> _Supplied information_:
** START **

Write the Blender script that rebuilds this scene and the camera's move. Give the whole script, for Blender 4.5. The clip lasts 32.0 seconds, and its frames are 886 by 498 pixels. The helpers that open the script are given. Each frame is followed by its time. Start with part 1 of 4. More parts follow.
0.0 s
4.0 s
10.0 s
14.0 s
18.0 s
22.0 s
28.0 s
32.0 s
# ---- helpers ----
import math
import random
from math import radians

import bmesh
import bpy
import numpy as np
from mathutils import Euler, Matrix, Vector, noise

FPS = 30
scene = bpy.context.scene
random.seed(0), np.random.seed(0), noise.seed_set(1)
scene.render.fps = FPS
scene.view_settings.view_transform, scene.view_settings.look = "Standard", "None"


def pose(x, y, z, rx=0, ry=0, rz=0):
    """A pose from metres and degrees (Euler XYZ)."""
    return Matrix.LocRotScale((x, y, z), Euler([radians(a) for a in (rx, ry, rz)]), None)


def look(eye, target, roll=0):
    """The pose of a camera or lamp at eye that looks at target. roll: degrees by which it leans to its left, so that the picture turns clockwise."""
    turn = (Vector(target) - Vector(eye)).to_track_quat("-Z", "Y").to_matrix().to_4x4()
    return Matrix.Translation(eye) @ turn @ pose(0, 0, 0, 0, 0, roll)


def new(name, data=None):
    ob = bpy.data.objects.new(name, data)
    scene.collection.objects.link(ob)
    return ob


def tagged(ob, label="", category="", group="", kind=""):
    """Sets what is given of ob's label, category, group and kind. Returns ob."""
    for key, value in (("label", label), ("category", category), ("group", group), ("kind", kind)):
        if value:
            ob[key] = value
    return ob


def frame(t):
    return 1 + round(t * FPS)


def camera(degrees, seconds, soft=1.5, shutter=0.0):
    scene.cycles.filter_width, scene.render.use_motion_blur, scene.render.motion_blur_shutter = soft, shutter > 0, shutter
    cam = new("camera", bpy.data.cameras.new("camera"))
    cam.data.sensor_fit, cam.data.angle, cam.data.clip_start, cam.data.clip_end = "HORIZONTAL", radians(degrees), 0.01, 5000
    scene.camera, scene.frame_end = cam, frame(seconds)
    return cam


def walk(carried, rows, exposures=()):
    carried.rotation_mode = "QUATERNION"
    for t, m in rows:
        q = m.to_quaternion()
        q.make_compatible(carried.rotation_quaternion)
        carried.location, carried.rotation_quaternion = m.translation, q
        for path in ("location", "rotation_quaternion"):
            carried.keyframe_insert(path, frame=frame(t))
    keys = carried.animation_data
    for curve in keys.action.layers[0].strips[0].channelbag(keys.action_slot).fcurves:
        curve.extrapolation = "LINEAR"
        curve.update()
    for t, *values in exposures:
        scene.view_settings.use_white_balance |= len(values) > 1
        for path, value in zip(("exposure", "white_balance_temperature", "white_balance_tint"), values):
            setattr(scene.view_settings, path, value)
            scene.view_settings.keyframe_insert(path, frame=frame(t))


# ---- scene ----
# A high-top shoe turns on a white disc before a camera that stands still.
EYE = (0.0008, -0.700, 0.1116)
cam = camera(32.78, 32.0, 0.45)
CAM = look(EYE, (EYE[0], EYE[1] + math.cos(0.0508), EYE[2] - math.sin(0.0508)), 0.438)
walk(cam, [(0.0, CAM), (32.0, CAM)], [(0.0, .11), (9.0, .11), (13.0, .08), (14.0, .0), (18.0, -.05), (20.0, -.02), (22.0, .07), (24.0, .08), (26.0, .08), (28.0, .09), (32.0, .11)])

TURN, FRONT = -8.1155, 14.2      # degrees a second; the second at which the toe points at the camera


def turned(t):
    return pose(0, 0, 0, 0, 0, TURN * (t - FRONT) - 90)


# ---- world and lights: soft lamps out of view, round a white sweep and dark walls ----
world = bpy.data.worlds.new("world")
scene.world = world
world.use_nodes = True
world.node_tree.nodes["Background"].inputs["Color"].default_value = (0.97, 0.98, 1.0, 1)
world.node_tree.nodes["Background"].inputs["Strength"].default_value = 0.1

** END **

> _Required task_:
Copy each line above that contains the word "carried".

> _Expected answer_:
def walk(carried, rows, exposures=()):
    carried.rotation_mode = "QUATERNION"
        q.make_compatible(carried.rotation_quaternion)
        carried.location, carried.rotation_quaternion = m.translation, q
            carried.keyframe_insert(path, frame=frame(t))
    keys = carried.animation_data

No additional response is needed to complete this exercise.